# TASK TO CARRY OUT
The records are to be restated in their entirety, word for word.

# DATA PROVIDED
+--

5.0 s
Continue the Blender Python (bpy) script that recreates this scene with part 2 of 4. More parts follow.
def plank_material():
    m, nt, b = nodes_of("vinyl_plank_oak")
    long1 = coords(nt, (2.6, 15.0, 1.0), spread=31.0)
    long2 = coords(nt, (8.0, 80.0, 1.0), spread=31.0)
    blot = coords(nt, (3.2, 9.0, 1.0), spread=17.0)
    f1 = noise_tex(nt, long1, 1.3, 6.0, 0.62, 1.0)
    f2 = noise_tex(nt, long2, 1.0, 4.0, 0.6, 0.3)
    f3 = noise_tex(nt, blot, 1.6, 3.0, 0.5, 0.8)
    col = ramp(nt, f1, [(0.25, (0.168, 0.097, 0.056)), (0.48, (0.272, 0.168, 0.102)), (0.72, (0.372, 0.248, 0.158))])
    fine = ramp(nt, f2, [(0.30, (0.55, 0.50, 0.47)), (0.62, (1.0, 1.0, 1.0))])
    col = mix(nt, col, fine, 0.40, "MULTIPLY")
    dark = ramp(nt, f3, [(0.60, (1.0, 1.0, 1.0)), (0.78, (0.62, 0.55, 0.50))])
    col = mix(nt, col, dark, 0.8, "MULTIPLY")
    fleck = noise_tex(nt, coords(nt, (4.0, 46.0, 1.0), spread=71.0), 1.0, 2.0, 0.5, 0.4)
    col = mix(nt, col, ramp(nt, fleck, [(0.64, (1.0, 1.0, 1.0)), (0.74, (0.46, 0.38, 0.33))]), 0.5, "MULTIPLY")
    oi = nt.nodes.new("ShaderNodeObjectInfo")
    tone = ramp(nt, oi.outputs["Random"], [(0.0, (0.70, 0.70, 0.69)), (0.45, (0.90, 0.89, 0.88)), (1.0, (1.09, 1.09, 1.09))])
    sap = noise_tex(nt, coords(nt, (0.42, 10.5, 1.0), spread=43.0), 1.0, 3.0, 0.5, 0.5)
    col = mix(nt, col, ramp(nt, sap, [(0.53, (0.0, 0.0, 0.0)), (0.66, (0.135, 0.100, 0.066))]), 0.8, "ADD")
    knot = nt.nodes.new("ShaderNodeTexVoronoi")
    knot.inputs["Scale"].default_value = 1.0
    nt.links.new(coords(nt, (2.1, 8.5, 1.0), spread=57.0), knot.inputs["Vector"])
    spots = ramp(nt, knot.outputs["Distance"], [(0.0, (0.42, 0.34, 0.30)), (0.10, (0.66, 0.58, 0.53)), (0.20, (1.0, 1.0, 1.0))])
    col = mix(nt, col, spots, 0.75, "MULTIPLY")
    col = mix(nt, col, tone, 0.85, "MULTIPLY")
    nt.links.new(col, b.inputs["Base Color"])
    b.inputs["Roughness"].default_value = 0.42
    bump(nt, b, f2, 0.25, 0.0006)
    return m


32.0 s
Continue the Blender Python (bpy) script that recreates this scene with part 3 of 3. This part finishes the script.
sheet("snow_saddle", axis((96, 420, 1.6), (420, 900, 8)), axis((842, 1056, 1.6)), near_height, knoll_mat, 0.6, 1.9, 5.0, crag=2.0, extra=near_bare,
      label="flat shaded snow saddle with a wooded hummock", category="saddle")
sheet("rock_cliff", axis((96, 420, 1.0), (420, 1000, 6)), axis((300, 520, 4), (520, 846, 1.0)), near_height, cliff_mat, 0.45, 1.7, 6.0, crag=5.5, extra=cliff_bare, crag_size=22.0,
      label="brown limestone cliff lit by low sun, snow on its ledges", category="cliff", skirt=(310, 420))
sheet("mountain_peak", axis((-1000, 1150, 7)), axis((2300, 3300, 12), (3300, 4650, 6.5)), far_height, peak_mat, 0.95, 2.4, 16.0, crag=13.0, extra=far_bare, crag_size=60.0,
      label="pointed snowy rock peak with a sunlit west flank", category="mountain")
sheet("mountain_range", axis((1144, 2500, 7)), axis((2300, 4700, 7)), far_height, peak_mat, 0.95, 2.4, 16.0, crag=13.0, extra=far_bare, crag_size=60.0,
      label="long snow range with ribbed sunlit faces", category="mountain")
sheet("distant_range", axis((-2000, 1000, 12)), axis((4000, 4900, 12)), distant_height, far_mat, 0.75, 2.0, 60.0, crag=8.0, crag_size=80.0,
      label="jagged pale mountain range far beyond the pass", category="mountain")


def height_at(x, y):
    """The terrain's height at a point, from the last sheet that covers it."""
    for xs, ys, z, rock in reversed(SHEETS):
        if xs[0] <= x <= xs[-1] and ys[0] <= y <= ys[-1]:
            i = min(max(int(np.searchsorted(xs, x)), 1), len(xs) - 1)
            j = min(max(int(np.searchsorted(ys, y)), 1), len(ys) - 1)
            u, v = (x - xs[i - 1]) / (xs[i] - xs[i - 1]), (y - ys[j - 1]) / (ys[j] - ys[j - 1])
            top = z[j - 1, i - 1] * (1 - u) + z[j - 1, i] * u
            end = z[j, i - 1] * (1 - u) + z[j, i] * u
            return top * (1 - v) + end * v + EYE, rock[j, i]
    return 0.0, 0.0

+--

# ANSWER IN FULL
5.0 s
Continue the Blender Python (bpy) script that recreates this scene with part 2 of 4. More parts follow.
def plank_material():
    m, nt, b = nodes_of("vinyl_plank_oak")
    long1 = coords(nt, (2.6, 15.0, 1.0), spread=31.0)
    long2 = coords(nt, (8.0, 80.0, 1.0), spread=31.0)
    blot = coords(nt, (3.2, 9.0, 1.0), spread=17.0)
    f1 = noise_tex(nt, long1, 1.3, 6.0, 0.62, 1.0)
    f2 = noise_tex(nt, long2, 1.0, 4.0, 0.6, 0.3)
    f3 = noise_tex(nt, blot, 1.6, 3.0, 0.5, 0.8)
    col = ramp(nt, f1, [(0.25, (0.168, 0.097, 0.056)), (0.48, (0.272, 0.168, 0.102)), (0.72, (0.372, 0.248, 0.158))])
    fine = ramp(nt, f2, [(0.30, (0.55, 0.50, 0.47)), (0.62, (1.0, 1.0, 1.0))])
    col = mix(nt, col, fine, 0.40, "MULTIPLY")
    dark = ramp(nt, f3, [(0.60, (1.0, 1.0, 1.0)), (0.78, (0.62, 0.55, 0.50))])
    col = mix(nt, col, dark, 0.8, "MULTIPLY")
    fleck = noise_tex(nt, coords(nt, (4.0, 46.0, 1.0), spread=71.0), 1.0, 2.0, 0.5, 0.4)
    col = mix(nt, col, ramp(nt, fleck, [(0.64, (1.0, 1.0, 1.0)), (0.74, (0.46, 0.38, 0.33))]), 0.5, "MULTIPLY")
    oi = nt.nodes.new("ShaderNodeObjectInfo")
    tone = ramp(nt, oi.outputs["Random"], [(0.0, (0.70, 0.70, 0.69)), (0.45, (0.90, 0.89, 0.88)), (1.0, (1.09, 1.09, 1.09))])
    sap = noise_tex(nt, coords(nt, (0.42, 10.5, 1.0), spread=43.0), 1.0, 3.0, 0.5, 0.5)
    col = mix(nt, col, ramp(nt, sap, [(0.53, (0.0, 0.0, 0.0)), (0.66, (0.135, 0.100, 0.066))]), 0.8, "ADD")
    knot = nt.nodes.new("ShaderNodeTexVoronoi")
    knot.inputs["Scale"].default_value = 1.0
    nt.links.new(coords(nt, (2.1, 8.5, 1.0), spread=57.0), knot.inputs["Vector"])
    spots = ramp(nt, knot.outputs["Distance"], [(0.0, (0.42, 0.34, 0.30)), (0.10, (0.66, 0.58, 0.53)), (0.20, (1.0, 1.0, 1.0))])
    col = mix(nt, col, spots, 0.75, "MULTIPLY")
    col = mix(nt, col, tone, 0.85, "MULTIPLY")
    nt.links.new(col, b.inputs["Base Color"])
    b.inputs["Roughness"].default_value = 0.42
    bump(nt, b, f2, 0.25, 0.0006)
    return m


32.0 s
Continue the Blender Python (bpy) script that recreates this scene with part 3 of 3. This part finishes the script.
sheet("snow_saddle", axis((96, 420, 1.6), (420, 900, 8)), axis((842, 1056, 1.6)), near_height, knoll_mat, 0.6, 1.9, 5.0, crag=2.0, extra=near_bare,
      label="flat shaded snow saddle with a wooded hummock", category="saddle")
sheet("rock_cliff", axis((96, 420, 1.0), (420, 1000, 6)), axis((300, 520, 4), (520, 846, 1.0)), near_height, cliff_mat, 0.45, 1.7, 6.0, crag=5.5, extra=cliff_bare, crag_size=22.0,
      label="brown limestone cliff lit by low sun, snow on its ledges", category="cliff", skirt=(310, 420))
sheet("mountain_peak", axis((-1000, 1150, 7)), axis((2300, 3300, 12), (3300, 4650, 6.5)), far_height, peak_mat, 0.95, 2.4, 16.0, crag=13.0, extra=far_bare, crag_size=60.0,
      label="pointed snowy rock peak with a sunlit west flank", category="mountain")
sheet("mountain_range", axis((1144, 2500, 7)), axis((2300, 4700, 7)), far_height, peak_mat, 0.95, 2.4, 16.0, crag=13.0, extra=far_bare, crag_size=60.0,
      label="long snow range with ribbed sunlit faces", category="mountain")
sheet("distant_range", axis((-2000, 1000, 12)), axis((4000, 4900, 12)), distant_height, far_mat, 0.75, 2.0, 60.0, crag=8.0, crag_size=80.0,
      label="jagged pale mountain range far beyond the pass", category="mountain")


def height_at(x, y):
    """The terrain's height at a point, from the last sheet that covers it."""
    for xs, ys, z, rock in reversed(SHEETS):
        if xs[0] <= x <= xs[-1] and ys[0] <= y <= ys[-1]:
            i = min(max(int(np.searchsorted(xs, x)), 1), len(xs) - 1)
            j = min(max(int(np.searchsorted(ys, y)), 1), len(ys) - 1)
            u, v = (x - xs[i - 1]) / (xs[i] - xs[i - 1]), (y - ys[j - 1]) / (ys[j] - ys[j - 1])
            top = z[j - 1, i - 1] * (1 - u) + z[j - 1, i] * u
            end = z[j, i - 1] * (1 - u) + z[j, i] * u
            return top * (1 - v) + end * v + EYE, rock[j, i]
    return 0.0, 0.0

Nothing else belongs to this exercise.